Am 22.01.2020 um 22:44 schrieb Allin Cottrell:
4 Hyper-Threaded Core i7-7700U CPUs @ 4.20GHz (haswell)
OMP_NUM_THREADS best of 3 runs
default: 8 1.9 s
4 1.5 s
1 1.4 s
4 Hyper-Threaded Core i7-2600 CPUs @ 3.40GHz (sandybridge)
OMP_NUM_THREADS best of 3 runs
default: 8 3.9 s
4 3.0 s
1 2.7 s
It seems pretty clear that in the SMT/HT case we should limit the number
of blas threads to the number of actual cores by default -- I'll work on
that.
But beyond that point I think we're seriously getting into the weeds.
Restricting openblas to single-threaded operation may be advantageous
for some combinations of architecture, openblas variant, lapack function
called, OS and problem-size but it's very hard to generalize.

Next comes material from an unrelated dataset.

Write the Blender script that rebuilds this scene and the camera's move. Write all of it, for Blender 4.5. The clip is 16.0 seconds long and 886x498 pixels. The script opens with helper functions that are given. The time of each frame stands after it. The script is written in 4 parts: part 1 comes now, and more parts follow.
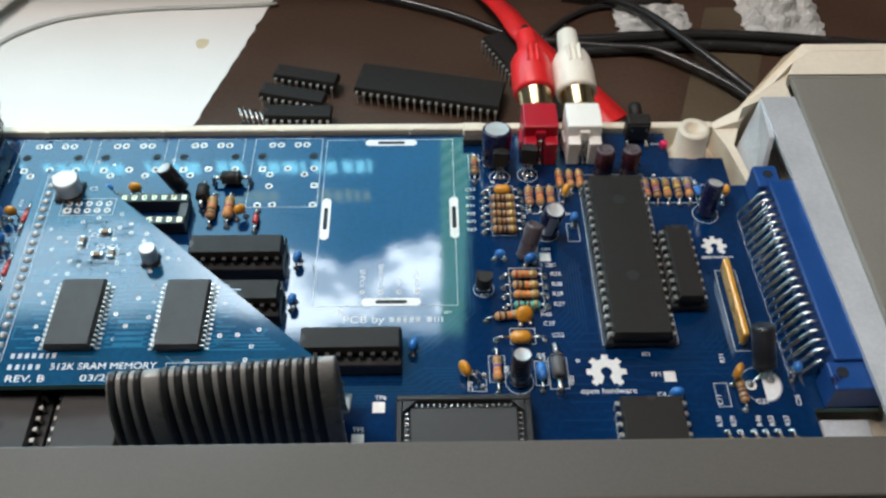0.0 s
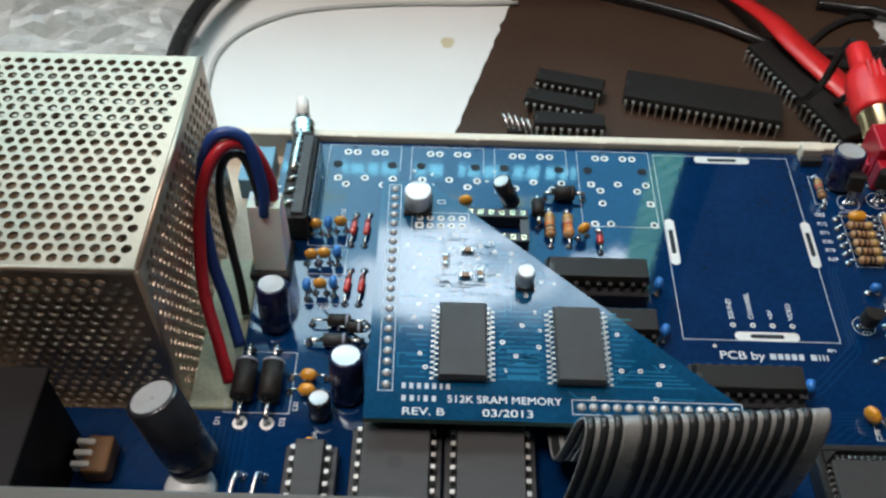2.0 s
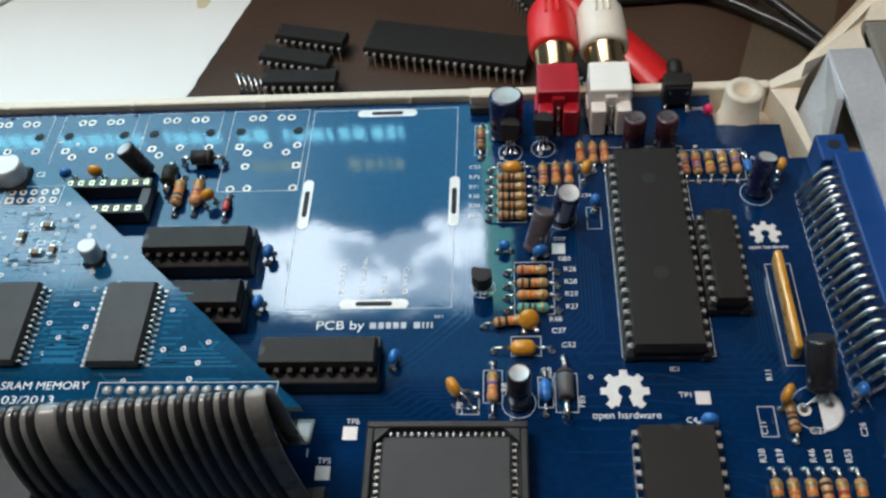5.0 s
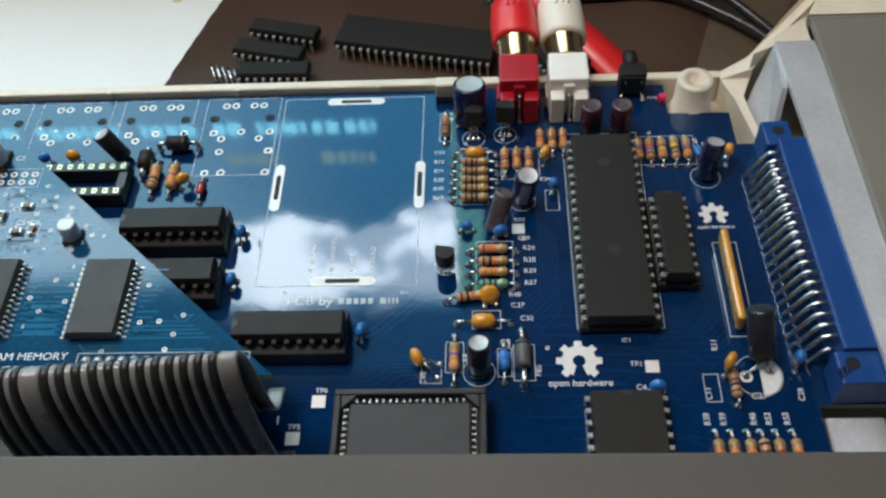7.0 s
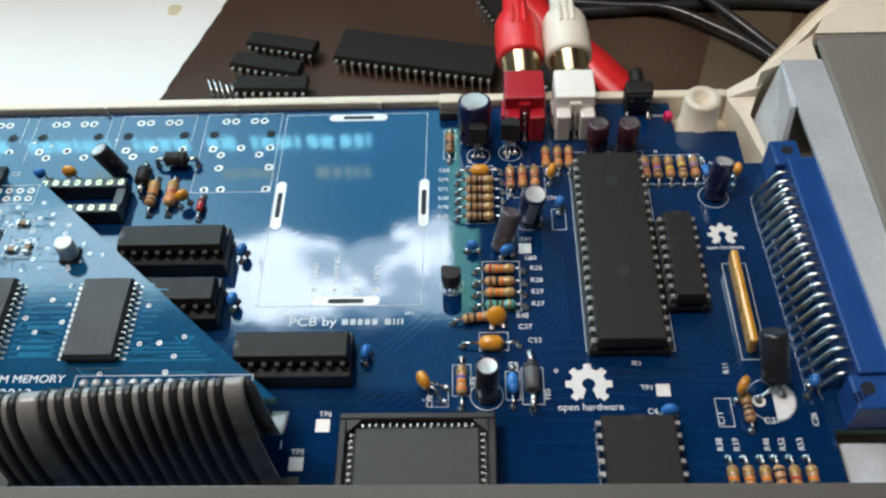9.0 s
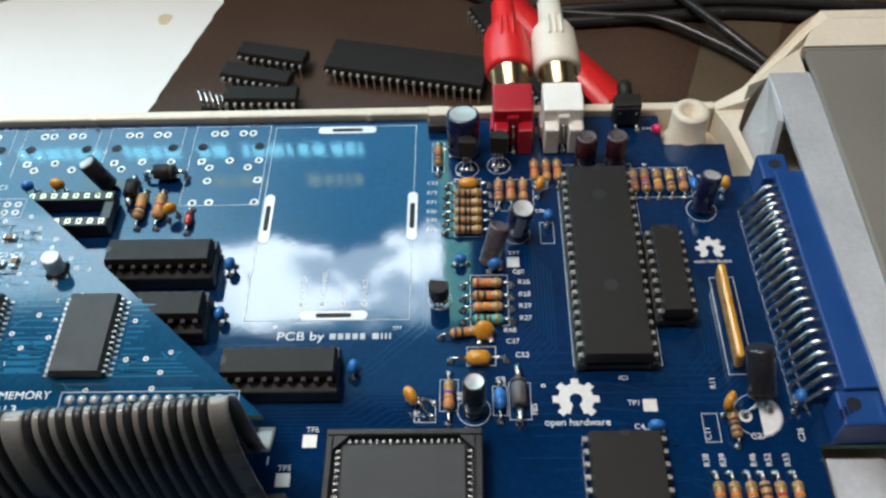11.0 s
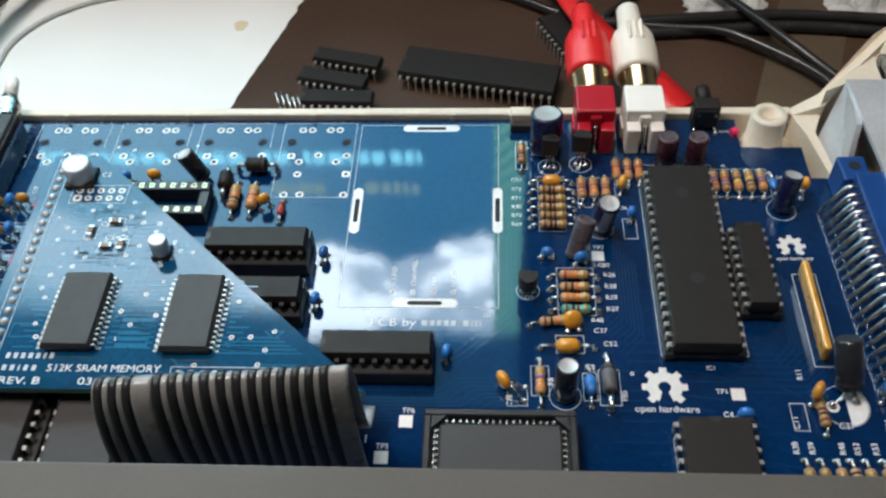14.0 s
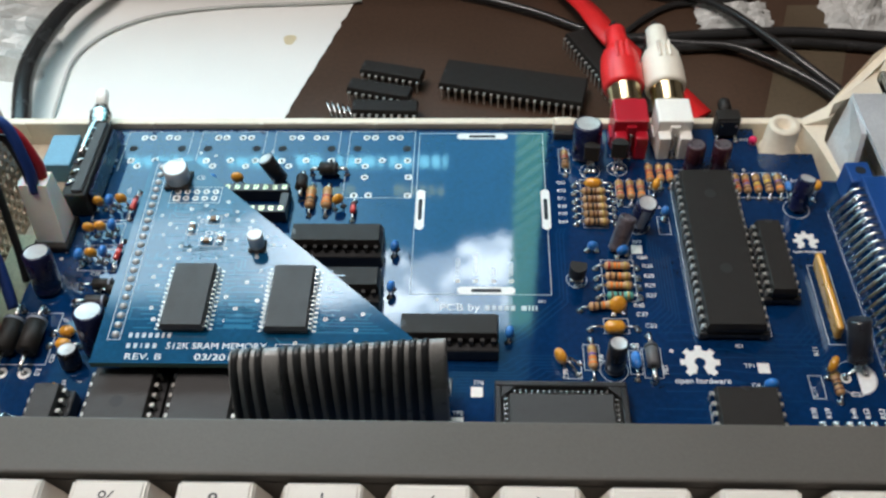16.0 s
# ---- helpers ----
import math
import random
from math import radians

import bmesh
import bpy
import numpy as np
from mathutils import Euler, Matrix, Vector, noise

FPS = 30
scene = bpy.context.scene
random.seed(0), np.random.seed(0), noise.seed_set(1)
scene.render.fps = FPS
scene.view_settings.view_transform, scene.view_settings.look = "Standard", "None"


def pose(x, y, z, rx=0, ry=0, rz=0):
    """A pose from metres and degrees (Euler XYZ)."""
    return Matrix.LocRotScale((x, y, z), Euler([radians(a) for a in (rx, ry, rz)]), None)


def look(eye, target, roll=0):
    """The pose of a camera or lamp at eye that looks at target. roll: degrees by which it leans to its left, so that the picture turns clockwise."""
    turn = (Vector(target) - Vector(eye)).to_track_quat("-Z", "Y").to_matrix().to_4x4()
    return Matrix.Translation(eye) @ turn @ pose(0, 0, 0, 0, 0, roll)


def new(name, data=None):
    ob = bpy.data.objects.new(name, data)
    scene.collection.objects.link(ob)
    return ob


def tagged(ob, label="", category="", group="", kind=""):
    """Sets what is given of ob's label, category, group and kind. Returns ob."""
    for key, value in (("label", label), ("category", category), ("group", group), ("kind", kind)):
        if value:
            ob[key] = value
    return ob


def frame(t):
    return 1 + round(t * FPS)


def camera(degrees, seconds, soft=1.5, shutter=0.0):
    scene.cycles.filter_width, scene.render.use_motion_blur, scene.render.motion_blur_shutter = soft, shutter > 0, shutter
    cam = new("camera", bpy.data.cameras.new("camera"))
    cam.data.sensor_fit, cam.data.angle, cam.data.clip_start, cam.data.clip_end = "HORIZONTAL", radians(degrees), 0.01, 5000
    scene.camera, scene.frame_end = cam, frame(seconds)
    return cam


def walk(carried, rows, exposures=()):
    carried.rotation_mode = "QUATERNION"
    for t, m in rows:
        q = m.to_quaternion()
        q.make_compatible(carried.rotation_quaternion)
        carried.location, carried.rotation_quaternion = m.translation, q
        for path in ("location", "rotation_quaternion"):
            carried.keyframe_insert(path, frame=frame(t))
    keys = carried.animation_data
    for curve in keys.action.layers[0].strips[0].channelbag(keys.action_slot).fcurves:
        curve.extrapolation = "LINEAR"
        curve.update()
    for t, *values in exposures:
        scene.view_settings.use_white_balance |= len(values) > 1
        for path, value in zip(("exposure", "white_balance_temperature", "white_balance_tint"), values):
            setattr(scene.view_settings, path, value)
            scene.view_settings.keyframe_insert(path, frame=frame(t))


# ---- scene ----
cam = camera(50.743, 16.0, 2.5)
PATH = [
    (0, (0.03188, -0.18535, 0.17980), (0.03480, -0.05642, 0.02693), 0.444),
    (0.5, (-0.00631, -0.18978, 0.18216), (-0.00509, -0.06063, 0.02946), 0.807),
    (1, (-0.03587, -0.18814, 0.17970), (-0.03427, -0.05911, 0.02690), 2.080),
    (1.5, (-0.04759, -0.18214, 0.17743), (-0.04709, -0.05309, 0.02463), 1.820),
    (2, (-0.04908, -0.16974, 0.17124), (-0.05000, -0.04190, 0.01743), 1.262),
    (2.5, (-0.04302, -0.15720, 0.16331), (-0.04599, -0.03244, 0.00702), 0.129),
    (3, (-0.02936, -0.15208, 0.15906), (-0.03509, -0.03019, 0.00060), -1.223),
    (3.5, (-0.00827, -0.14984, 0.15776), (-0.01836, -0.02939, -0.00158), -3.393),
    (4, (0.02242, -0.15456, 0.15823), (0.00929, -0.03438, -0.00109), -5.189),
    (4.5, (0.04847, -0.15516, 0.15714), (0.03260, -0.03447, -0.00155), -6.734),
    (7, (0.05475, -0.16645, 0.16209), (0.04440, -0.04481, 0.00367), -4.842),
    (7.5, (0.05347, -0.16471, 0.16204), (0.04383, -0.04244, 0.00406), -4.560),
    (8, (0.05128, -0.16415, 0.16110), (0.04282, -0.04127, 0.00352), -4.016),
    (8.5, (0.05143, -0.16309, 0.16033), (0.04341, -0.03982, 0.00304), -3.791),
    (9, (0.05040, -0.16297, 0.16041), (0.04309, -0.03926, 0.00344), -3.445),
    (11.5, (0.05221, -0.16070, 0.16212), (0.04604, -0.03647, 0.00550), -3.057),
    (12, (0.05115, -0.16190, 0.15937), (0.04545, -0.03734, 0.00300), -2.860),
    (12.5, (0.04126, -0.14962, 0.14190), (0.03640, -0.02695, -0.01599), -2.441),
    (13, (0.03276, -0.15419, 0.15264), (0.02017, -0.02673, -0.00097), -3.279),
    (13.5, (0.03629, -0.15625, 0.15767), (0.02131, -0.02604, 0.00661), -4.019),
    (14, (0.03749, -0.17091, 0.16230), (0.02669, -0.04262, 0.00925), -3.406),
    (14.5, (0.03481, -0.17762, 0.16889), (0.02461, -0.05108, 0.01434), -3.785),
    (15, (0.03165, -0.18257, 0.17517), (0.02206, -0.05575, 0.02081), -3.460),
    (15.5, (0.03018, -0.18357, 0.17616), (0.02122, -0.05616, 0.02226), -3.130),
    (16, (0.02060, -0.19090, 0.18284), (0.01304, -0.06211, 0.03002), -2.308),
]
walk(cam, [(t, look(eye, target, roll)) for t, eye, target, roll in PATH], [(0, 0.08), (1.5, -0.05), (4.5, -0.12), (7, -0.18), (8.5, 0.06), (12, 0.05), (12.5, 0.12), (13, 0.06), (16, 0.09)])

# ---- light and air ----
world = bpy.data.worlds.new("room_air")
scene.world = world
world.use_nodes = True
wbg = world.node_tree.nodes["Background"]
wbg.inputs[0].default_value = (0.80, 0.90, 1.0, 1)
wbg.inputs[1].default_value = 0.26


def area_lamp(name, eye, target, sx, sy, watts, colour):
    data = bpy.data.lights.new(name, "AREA")
    data.shape, data.size, data.size_y, data.energy, data.color = "RECTANGLE", sx, sy, watts, colour
    ob = new(name, data)
    ob.matrix_world = look(eye, target)
    return ob


# added key light, out of view high on the left, for the left-hand brightness
area_lamp("key_lamp", (-0.50, -0.05, 1.35), (0.0, 0.0, 0.0), 0.35, 0.35, 11.0, (1.0, 0.922, 0.875))
area_lamp("ceiling_lamp", (-0.10, 0.02, 1.90), (0.0, 0.02, 0.0), 0.90, 0.90, 9.0, (1.0, 0.915, 0.875))

# ---- materials ----
MM = 0.001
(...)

Thanks Allin, I guess that's true. In principle of course it's the
responsibility of openblas to get that right, and from the discussions
over there I think they are aware of that but probably just don't have
the resources.
Maybe the matrix_perf package could be extended to run a bunch of
benchmarks on cholesky(), svd(), eigen() with different input sizes, so
that over time we can accumulate more evidence?
cheers
sven